In other words, when things we value in our personal lives weave together with our working lives, we find meaning in our work. In my experience with my own team, this holds true. For example, because our team get to choose companies to work with that inspire them, and build a schedule that works for their life, there’s meaning and constant learning. Working with world-class executives from companies like Apple, Facebook, Zendesk, Asana, and Google who are constantly scaling, it’s paramount we bring our A-game.
A perfect example is Stacy Baker, a talented business support specialist on our team. Her background is in corporate architecture, construction, and engineering environments. However, when her husband was diagnosed with multiple sclerosis (MS), her life situation changed drastically.
Both location and flexibility became very important to them, as her husband is a disabled military veteran and they needed to live near his doctors and medical facilities. Because we’re a fully remote company where our team members get to set their own hours, Stacy has been able to devote time to her husband she couldn’t before, while still having her own rewarding career.
In speaking with her about this, she said, “Since the diagnosis, my husband’s health has declined, and it’s been good mentally for him for me to be home.”
Every day, they have lunch together; something they were previously unable to do. Now, says Stacy, “I have the freedom and flexibility to take my husband to doctor’s appointments, and I still get to work with world-class interior designers, doing something I love.”
Not only is an organizational structure focused on work-life integration serving our team, but it inspires high-retention and best-in-class work.
When we embrace that there is more to our employees’ lives than work, and make room for it, everyone wins.
In a study published by the Society for Human Resource Management (SHRM), 91 percent of HR professionals agreed that “flexible work arrangements positively influence employee engagement, job satisfaction, and retention.”
The SHRM study also argued that things like work-life flexibility should be considered as a valuable strategy to enhance productivity rather than just an employee benefit.
As business leaders, we should consider increasing meaningfulness at work an investment that pays dividends—culturally and financially—rather than an expense.
One of the simplest places to start is by adding flexibility to the mix.
Flexible work was put to the test in a recent Stanford study. For nine months, researchers compared the productivity of flexible working with a traditional 9-to-5 schedule. And the results?
Flexible workers achieved more, were sick less, and were happier (just to name a few).
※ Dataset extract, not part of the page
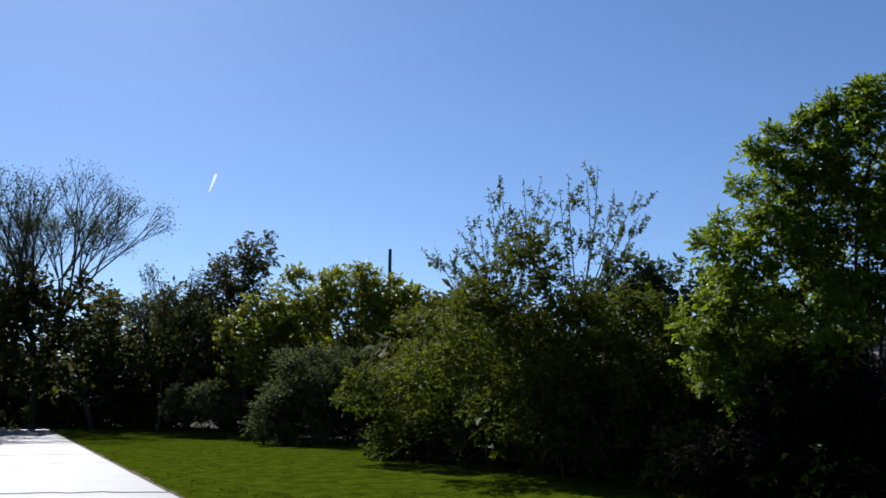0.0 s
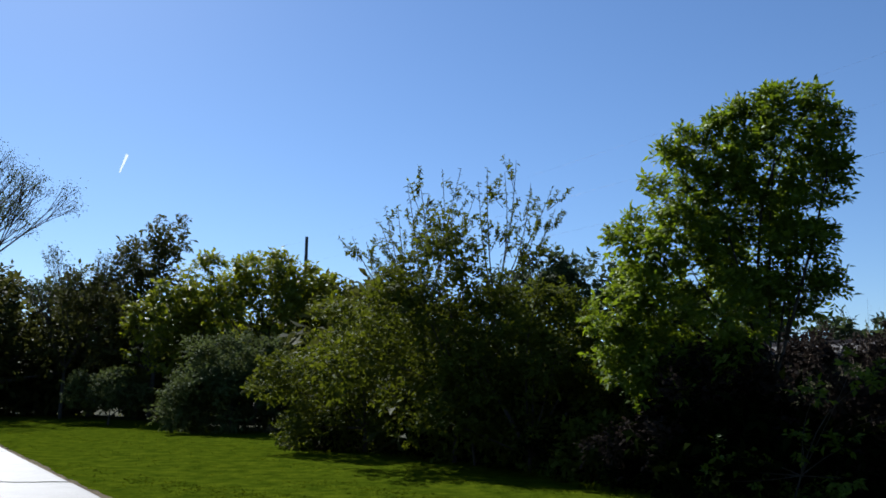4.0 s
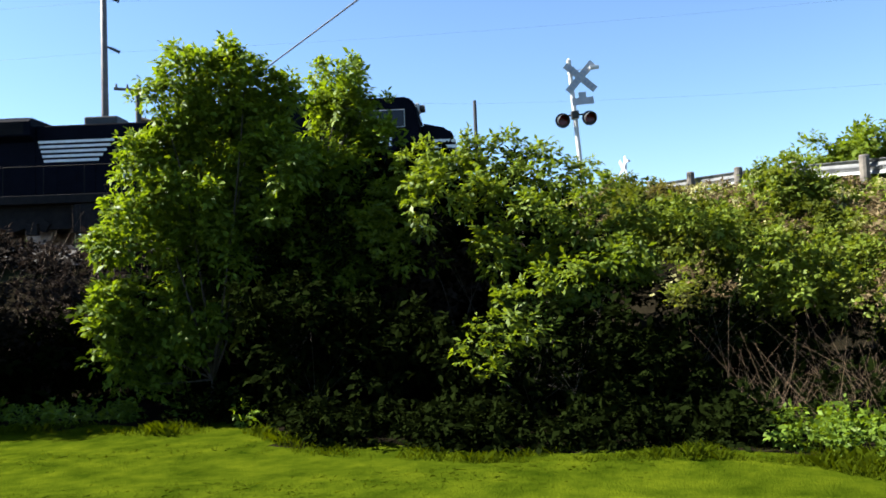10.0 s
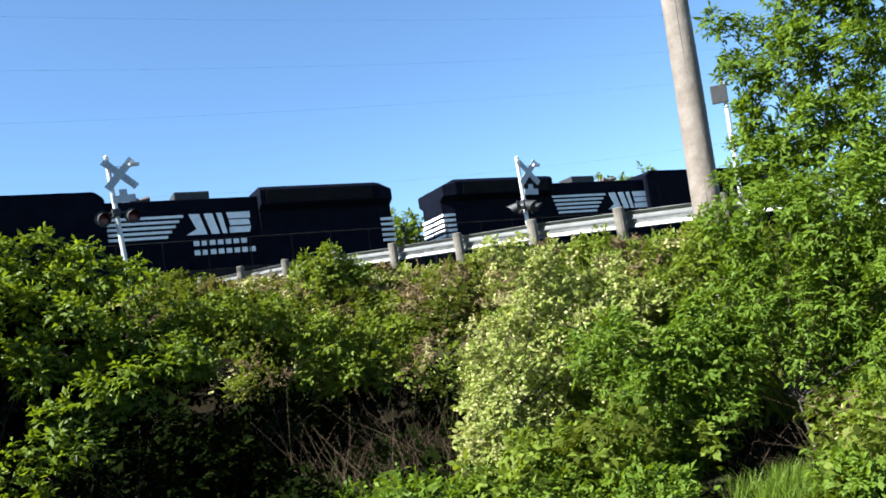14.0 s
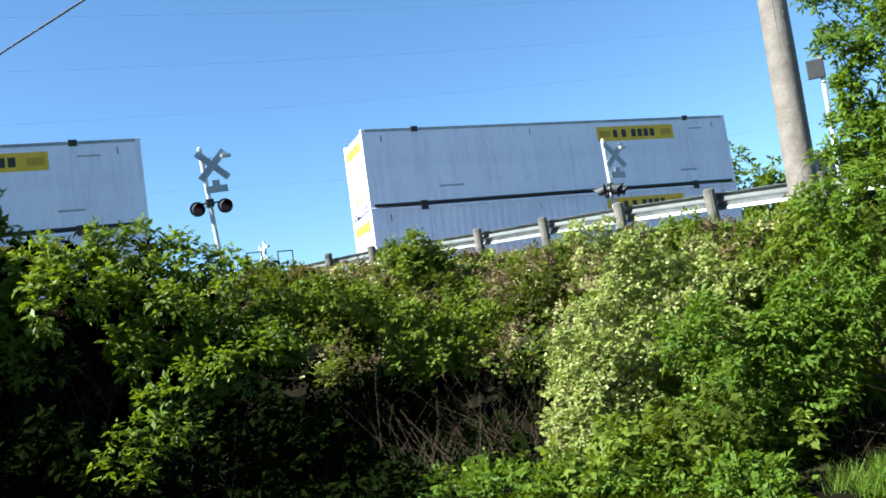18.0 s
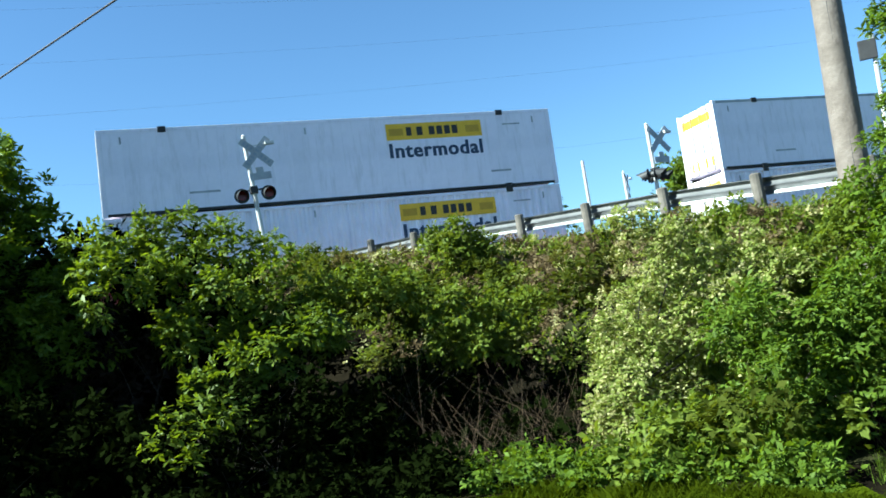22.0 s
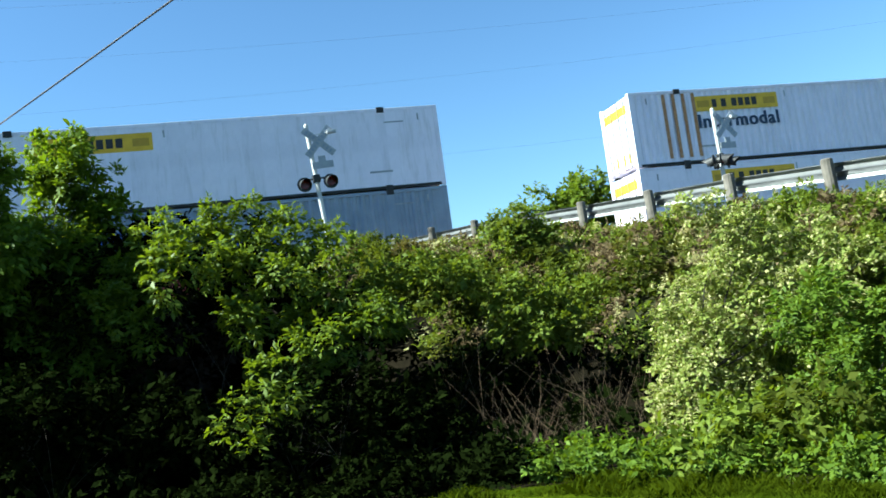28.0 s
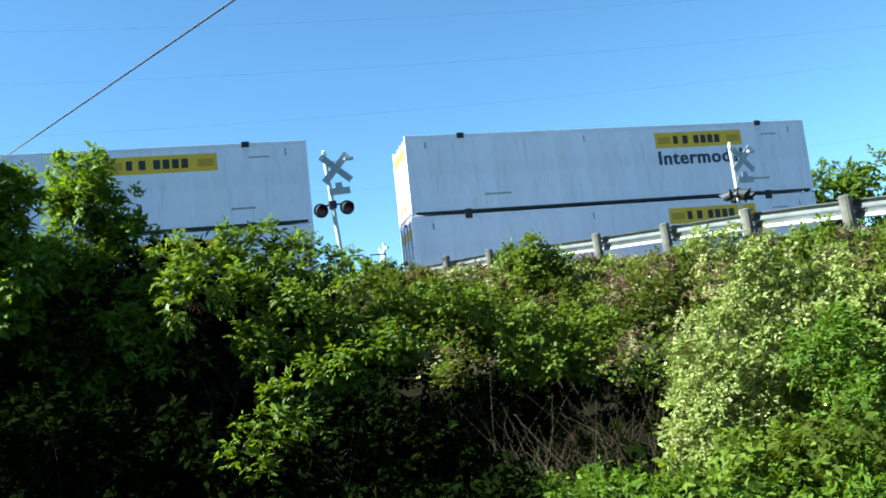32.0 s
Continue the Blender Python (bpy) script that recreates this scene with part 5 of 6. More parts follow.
plant("bush", "green shrub hanging over a shaded hollow", "bush", 77.8, 11.6, [(0.78, 1.70, 0.29), (1.20, 1.48, 0.26), (-0.18, 2.54, 0.26), (0.34, 2.38, 0.26), (-0.72, 2.54, 0.25), (0.91, 2.06, 0.27), (1.41, 1.83, 0.26), (1.66, 1.49, 0.24)],
      L_WEED, leaf=0.075, cover=0.9, trunk=0.002)
plant("bush", "green shrub on the bank above a shaded hollow", "bush", 77.9, 13.4, [(-0.83, 2.66, 0.50), (-0.15, 2.38, 0.54), (0.61, 2.09, 0.54), (1.28, 1.81, 0.50), (1.84, 1.46, 0.43), (1.02, 1.32, 0.43)],
      L_MID, leaf=0.105, cover=0.7, trunk=0.003)
plant("bush", "light green shrub at the foot of the utility pole", "bush", 105.4, 11.0, [(0.37, 2.02, 0.32), (-0.10, 1.82, 0.36), (0.69, 1.83, 0.33), (-0.69, 1.92, 0.32), (-0.55, 1.55, 0.36), (0.01, 1.33, 0.40), (0.66, 1.30, 0.37), (0.47, 2.58, 0.18), (0.55, 2.33, 0.22)],
      L_WEED, leaf=0.075, cover=0.9, trunk=0.015)
plant("tree", "light green ash tree with airy feathery leaves", "tree", 113.4, 9.7, [(-0.32, 4.68, 0.17), (-0.02, 4.43, 0.29), (-0.21, 4.03, 0.24), (0.43, 4.33, 0.30), (0.47, 4.70, 0.27), (0.85, 4.48, 0.27), (1.19, 4.18, 0.27), (0.25, 3.97, 0.30), (0.69, 3.97, 0.31), (-0.06, 3.58, 0.30), (0.24, 3.34, 0.33), (-0.29, 3.25, 0.24), (1.08, 3.85, 0.25), (0.96, 3.40, 0.26), (0.73, 3.04, 0.40), (0.28, 2.81, 0.39), (-0.17, 2.85, 0.35), (1.00, 2.79, 0.40), (-0.56, 2.93, 0.18), (0.72, 3.53, 0.25), (1.35, 4.61, 0.39), (0.87, 4.91, 0.39)],
      L_BRIGHT, leaf=0.074, cover=1.35, puffs=14, core=False, trunk=0.0155, narrow=0.36)
plant("bush", "leafy green shrub around the ash tree", "bush", 112.4, 9.2, [(-0.51, 2.44, 0.27), (-0.37, 2.06, 0.35), (0.11, 2.27, 0.46), (0.63, 2.28, 0.50), (0.95, 2.10, 0.48), (-0.29, 1.61, 0.42), (0.24, 1.56, 0.53), (0.73, 1.48, 0.54), (-0.77, 1.55, 0.32), (-0.59, 1.17, 0.32), (-0.02, 1.03, 0.36), (0.47, 0.91, 0.44), (0.67, 0.40, 0.42), (0.18, 0.45, 0.31), (-0.92, 1.02, 0.24), (1.12, 1.74, 0.62), (1.00, 1.11, 0.63)],
      L_BRIGHT, leaf=0.074, cover=0.5, trunk=0.012, narrow=0.36)
plant("tree", "shrubby tree with bare upright sprouts above its crown", "tree", 8.0, 21.0, [(-1.31, 5.35, 0.52), (-0.77, 5.65, 0.52), (-0.48, 4.94, 0.63), (-1.70, 4.64, 0.63), (-0.05, 4.11, 0.85), (-1.27, 3.82, 0.88), (-2.19, 3.40, 1.15), (-0.58, 2.86, 1.35), (0.65, 2.87, 1.12), (-3.20, 2.72, 1.09), (-1.49, 1.79, 1.15), (-0.02, 1.65, 1.14), (-2.35, 4.21, 0.52)],
      L_MID, leaf=0.125, cover=0.5, trunk=0.03, puffs=20)
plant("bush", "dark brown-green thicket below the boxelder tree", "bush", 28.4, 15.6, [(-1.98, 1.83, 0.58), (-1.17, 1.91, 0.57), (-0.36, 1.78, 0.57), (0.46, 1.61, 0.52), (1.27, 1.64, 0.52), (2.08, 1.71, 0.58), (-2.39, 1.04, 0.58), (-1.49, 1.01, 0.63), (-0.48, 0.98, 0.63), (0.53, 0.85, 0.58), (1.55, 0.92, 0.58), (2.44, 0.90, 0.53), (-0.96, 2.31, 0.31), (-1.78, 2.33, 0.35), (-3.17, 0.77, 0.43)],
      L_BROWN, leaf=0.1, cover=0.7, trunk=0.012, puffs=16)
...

According to a University of Minnesota study, a flexible working arrangement even promoted more sleep, higher energy levels, and better quality work.
Even better, absenteeism decreases because workers can tend to important life-moments outside of the office without missing a beat.
In fact, I believe in this so much we allow our team to set their own hours in conjunction with the clients they support. Working time should be based on optimal productivity and employee needs within parameters that work for everyone, rather than an outmoded 9-to-5 schedule.
Expanding meaning in our employees’ work pays dividends in the quality of work we do and ultimately client satisfaction. This means a more positive culture, higher employee retention, and less burnout.
One of the quickest paths to facilitating work-life integration is through flexibility. What’s important to our employees should also be important to us.